* _DO THIS_: Restate each line word for word. Leave out every picture.

* _SOURCE EXCERPT_:
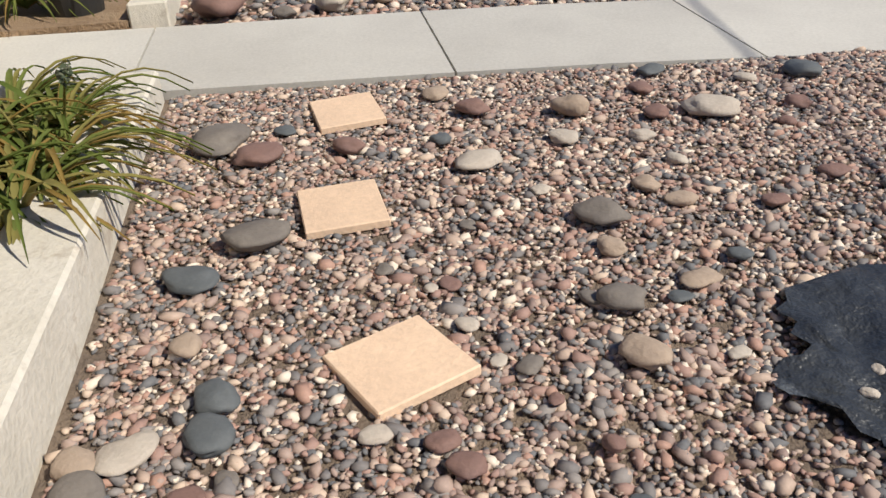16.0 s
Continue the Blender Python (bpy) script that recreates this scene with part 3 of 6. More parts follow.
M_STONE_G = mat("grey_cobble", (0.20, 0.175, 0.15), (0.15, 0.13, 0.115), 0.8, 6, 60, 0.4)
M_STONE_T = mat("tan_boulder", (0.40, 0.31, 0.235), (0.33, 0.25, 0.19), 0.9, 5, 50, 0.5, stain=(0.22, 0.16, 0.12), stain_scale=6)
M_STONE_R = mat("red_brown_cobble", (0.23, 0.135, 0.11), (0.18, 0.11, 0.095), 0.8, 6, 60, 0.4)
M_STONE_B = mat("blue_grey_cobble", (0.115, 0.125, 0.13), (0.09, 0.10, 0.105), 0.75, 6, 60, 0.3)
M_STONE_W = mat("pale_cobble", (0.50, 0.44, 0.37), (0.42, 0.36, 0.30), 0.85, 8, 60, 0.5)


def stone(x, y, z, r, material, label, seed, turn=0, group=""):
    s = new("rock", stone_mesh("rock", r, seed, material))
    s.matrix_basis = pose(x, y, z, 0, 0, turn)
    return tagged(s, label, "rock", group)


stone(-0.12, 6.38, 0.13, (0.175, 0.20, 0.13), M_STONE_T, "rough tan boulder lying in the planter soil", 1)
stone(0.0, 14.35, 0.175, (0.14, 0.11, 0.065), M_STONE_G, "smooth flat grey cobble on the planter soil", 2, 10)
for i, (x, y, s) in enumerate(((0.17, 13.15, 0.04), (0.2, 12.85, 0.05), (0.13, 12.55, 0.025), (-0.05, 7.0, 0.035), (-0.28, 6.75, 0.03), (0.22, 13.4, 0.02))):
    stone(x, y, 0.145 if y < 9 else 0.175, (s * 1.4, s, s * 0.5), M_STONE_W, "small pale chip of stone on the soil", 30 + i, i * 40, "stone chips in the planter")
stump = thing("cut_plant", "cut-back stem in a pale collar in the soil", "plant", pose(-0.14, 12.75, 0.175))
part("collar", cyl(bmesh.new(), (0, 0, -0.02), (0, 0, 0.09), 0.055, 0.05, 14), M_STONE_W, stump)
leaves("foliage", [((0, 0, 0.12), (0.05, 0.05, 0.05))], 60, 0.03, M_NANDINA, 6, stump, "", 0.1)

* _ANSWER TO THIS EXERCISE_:
16.0 s
Continue the Blender Python (bpy) script that recreates this scene with part 3 of 6. More parts follow.
M_STONE_G = mat("grey_cobble", (0.20, 0.175, 0.15), (0.15, 0.13, 0.115), 0.8, 6, 60, 0.4)
M_STONE_T = mat("tan_boulder", (0.40, 0.31, 0.235), (0.33, 0.25, 0.19), 0.9, 5, 50, 0.5, stain=(0.22, 0.16, 0.12), stain_scale=6)
M_STONE_R = mat("red_brown_cobble", (0.23, 0.135, 0.11), (0.18, 0.11, 0.095), 0.8, 6, 60, 0.4)
M_STONE_B = mat("blue_grey_cobble", (0.115, 0.125, 0.13), (0.09, 0.10, 0.105), 0.75, 6, 60, 0.3)
M_STONE_W = mat("pale_cobble", (0.50, 0.44, 0.37), (0.42, 0.36, 0.30), 0.85, 8, 60, 0.5)


def stone(x, y, z, r, material, label, seed, turn=0, group=""):
    s = new("rock", stone_mesh("rock", r, seed, material))
    s.matrix_basis = pose(x, y, z, 0, 0, turn)
    return tagged(s, label, "rock", group)


stone(-0.12, 6.38, 0.13, (0.175, 0.20, 0.13), M_STONE_T, "rough tan boulder lying in the planter soil", 1)
stone(0.0, 14.35, 0.175, (0.14, 0.11, 0.065), M_STONE_G, "smooth flat grey cobble on the planter soil", 2, 10)
for i, (x, y, s) in enumerate(((0.17, 13.15, 0.04), (0.2, 12.85, 0.05), (0.13, 12.55, 0.025), (-0.05, 7.0, 0.035), (-0.28, 6.75, 0.03), (0.22, 13.4, 0.02))):
    stone(x, y, 0.145 if y < 9 else 0.175, (s * 1.4, s, s * 0.5), M_STONE_W, "small pale chip of stone on the soil", 30 + i, i * 40, "stone chips in the planter")
stump = thing("cut_plant", "cut-back stem in a pale collar in the soil", "plant", pose(-0.14, 12.75, 0.175))
part("collar", cyl(bmesh.new(), (0, 0, -0.02), (0, 0, 0.09), 0.055, 0.05, 14), M_STONE_W, stump)
leaves("foliage", [((0, 0, 0.12), (0.05, 0.05, 0.05))], 60, 0.03, M_NANDINA, 6, stump, "", 0.1)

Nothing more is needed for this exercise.